# START OF Material supplied

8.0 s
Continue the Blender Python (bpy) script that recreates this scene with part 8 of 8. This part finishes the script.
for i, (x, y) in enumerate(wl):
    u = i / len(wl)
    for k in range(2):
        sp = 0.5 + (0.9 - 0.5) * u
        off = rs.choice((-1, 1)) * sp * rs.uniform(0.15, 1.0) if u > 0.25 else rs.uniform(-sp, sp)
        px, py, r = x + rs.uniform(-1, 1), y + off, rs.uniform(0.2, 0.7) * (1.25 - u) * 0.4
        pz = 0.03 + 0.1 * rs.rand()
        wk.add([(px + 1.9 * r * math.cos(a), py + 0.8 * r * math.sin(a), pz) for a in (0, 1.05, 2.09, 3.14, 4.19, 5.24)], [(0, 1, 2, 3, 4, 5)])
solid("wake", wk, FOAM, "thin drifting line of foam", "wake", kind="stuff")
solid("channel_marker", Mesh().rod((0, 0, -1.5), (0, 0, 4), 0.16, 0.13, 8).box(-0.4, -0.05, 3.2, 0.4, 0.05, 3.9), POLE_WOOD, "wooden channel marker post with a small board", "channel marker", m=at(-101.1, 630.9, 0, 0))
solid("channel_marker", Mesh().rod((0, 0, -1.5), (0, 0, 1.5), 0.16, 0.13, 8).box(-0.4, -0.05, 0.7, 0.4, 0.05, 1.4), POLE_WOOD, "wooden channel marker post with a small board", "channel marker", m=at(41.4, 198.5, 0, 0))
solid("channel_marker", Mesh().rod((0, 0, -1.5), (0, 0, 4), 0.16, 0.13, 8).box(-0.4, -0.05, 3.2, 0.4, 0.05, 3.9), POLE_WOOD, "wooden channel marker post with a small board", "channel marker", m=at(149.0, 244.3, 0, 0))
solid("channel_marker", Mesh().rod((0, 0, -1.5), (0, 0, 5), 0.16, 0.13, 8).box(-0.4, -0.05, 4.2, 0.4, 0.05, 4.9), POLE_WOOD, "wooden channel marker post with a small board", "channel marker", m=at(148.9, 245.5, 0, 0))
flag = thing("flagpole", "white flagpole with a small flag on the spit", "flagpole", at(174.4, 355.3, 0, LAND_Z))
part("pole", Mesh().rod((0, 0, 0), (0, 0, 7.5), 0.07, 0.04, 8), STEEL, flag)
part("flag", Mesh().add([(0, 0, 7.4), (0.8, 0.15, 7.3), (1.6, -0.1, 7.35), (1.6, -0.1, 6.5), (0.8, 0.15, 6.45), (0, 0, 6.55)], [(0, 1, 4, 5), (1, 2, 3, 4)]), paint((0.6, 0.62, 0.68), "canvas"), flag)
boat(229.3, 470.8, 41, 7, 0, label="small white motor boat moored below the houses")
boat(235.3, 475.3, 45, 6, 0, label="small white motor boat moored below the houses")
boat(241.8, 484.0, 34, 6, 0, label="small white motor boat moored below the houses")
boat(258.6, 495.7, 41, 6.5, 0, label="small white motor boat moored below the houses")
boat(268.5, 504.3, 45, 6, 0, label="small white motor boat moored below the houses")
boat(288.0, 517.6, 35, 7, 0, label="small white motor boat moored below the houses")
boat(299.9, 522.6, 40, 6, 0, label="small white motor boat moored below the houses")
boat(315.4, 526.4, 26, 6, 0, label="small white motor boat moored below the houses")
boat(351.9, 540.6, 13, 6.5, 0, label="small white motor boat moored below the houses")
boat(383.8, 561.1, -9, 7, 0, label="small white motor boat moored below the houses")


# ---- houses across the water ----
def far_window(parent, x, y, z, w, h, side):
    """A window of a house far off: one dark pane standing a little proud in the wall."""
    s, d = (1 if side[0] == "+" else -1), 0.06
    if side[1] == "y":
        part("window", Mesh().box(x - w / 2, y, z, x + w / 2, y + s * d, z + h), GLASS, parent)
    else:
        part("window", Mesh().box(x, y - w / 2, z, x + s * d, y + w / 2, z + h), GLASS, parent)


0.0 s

# END OF Material supplied

◆ Task to carry out:
Reproduce the listing in full. Keep it exactly as written.

◆ Task response:
8.0 s
Continue the Blender Python (bpy) script that recreates this scene with part 8 of 8. This part finishes the script.
for i, (x, y) in enumerate(wl):
    u = i / len(wl)
    for k in range(2):
        sp = 0.5 + (0.9 - 0.5) * u
        off = rs.choice((-1, 1)) * sp * rs.uniform(0.15, 1.0) if u > 0.25 else rs.uniform(-sp, sp)
        px, py, r = x + rs.uniform(-1, 1), y + off, rs.uniform(0.2, 0.7) * (1.25 - u) * 0.4
        pz = 0.03 + 0.1 * rs.rand()
        wk.add([(px + 1.9 * r * math.cos(a), py + 0.8 * r * math.sin(a), pz) for a in (0, 1.05, 2.09, 3.14, 4.19, 5.24)], [(0, 1, 2, 3, 4, 5)])
solid("wake", wk, FOAM, "thin drifting line of foam", "wake", kind="stuff")
solid("channel_marker", Mesh().rod((0, 0, -1.5), (0, 0, 4), 0.16, 0.13, 8).box(-0.4, -0.05, 3.2, 0.4, 0.05, 3.9), POLE_WOOD, "wooden channel marker post with a small board", "channel marker", m=at(-101.1, 630.9, 0, 0))
solid("channel_marker", Mesh().rod((0, 0, -1.5), (0, 0, 1.5), 0.16, 0.13, 8).box(-0.4, -0.05, 0.7, 0.4, 0.05, 1.4), POLE_WOOD, "wooden channel marker post with a small board", "channel marker", m=at(41.4, 198.5, 0, 0))
solid("channel_marker", Mesh().rod((0, 0, -1.5), (0, 0, 4), 0.16, 0.13, 8).box(-0.4, -0.05, 3.2, 0.4, 0.05, 3.9), POLE_WOOD, "wooden channel marker post with a small board", "channel marker", m=at(149.0, 244.3, 0, 0))
solid("channel_marker", Mesh().rod((0, 0, -1.5), (0, 0, 5), 0.16, 0.13, 8).box(-0.4, -0.05, 4.2, 0.4, 0.05, 4.9), POLE_WOOD, "wooden channel marker post with a small board", "channel marker", m=at(148.9, 245.5, 0, 0))
flag = thing("flagpole", "white flagpole with a small flag on the spit", "flagpole", at(174.4, 355.3, 0, LAND_Z))
part("pole", Mesh().rod((0, 0, 0), (0, 0, 7.5), 0.07, 0.04, 8), STEEL, flag)
part("flag", Mesh().add([(0, 0, 7.4), (0.8, 0.15, 7.3), (1.6, -0.1, 7.35), (1.6, -0.1, 6.5), (0.8, 0.15, 6.45), (0, 0, 6.55)], [(0, 1, 4, 5), (1, 2, 3, 4)]), paint((0.6, 0.62, 0.68), "canvas"), flag)
boat(229.3, 470.8, 41, 7, 0, label="small white motor boat moored below the houses")
boat(235.3, 475.3, 45, 6, 0, label="small white motor boat moored below the houses")
boat(241.8, 484.0, 34, 6, 0, label="small white motor boat moored below the houses")
boat(258.6, 495.7, 41, 6.5, 0, label="small white motor boat moored below the houses")
boat(268.5, 504.3, 45, 6, 0, label="small white motor boat moored below the houses")
boat(288.0, 517.6, 35, 7, 0, label="small white motor boat moored below the houses")
boat(299.9, 522.6, 40, 6, 0, label="small white motor boat moored below the houses")
boat(315.4, 526.4, 26, 6, 0, label="small white motor boat moored below the houses")
boat(351.9, 540.6, 13, 6.5, 0, label="small white motor boat moored below the houses")
boat(383.8, 561.1, -9, 7, 0, label="small white motor boat moored below the houses")


# ---- houses across the water ----
def far_window(parent, x, y, z, w, h, side):
    """A window of a house far off: one dark pane standing a little proud in the wall."""
    s, d = (1 if side[0] == "+" else -1), 0.06
    if side[1] == "y":
        part("window", Mesh().box(x - w / 2, y, z, x + w / 2, y + s * d, z + h), GLASS, parent)
    else:
        part("window", Mesh().box(x, y - w / 2, z, x + s * d, y + w / 2, z + h), GLASS, parent)


0.0 s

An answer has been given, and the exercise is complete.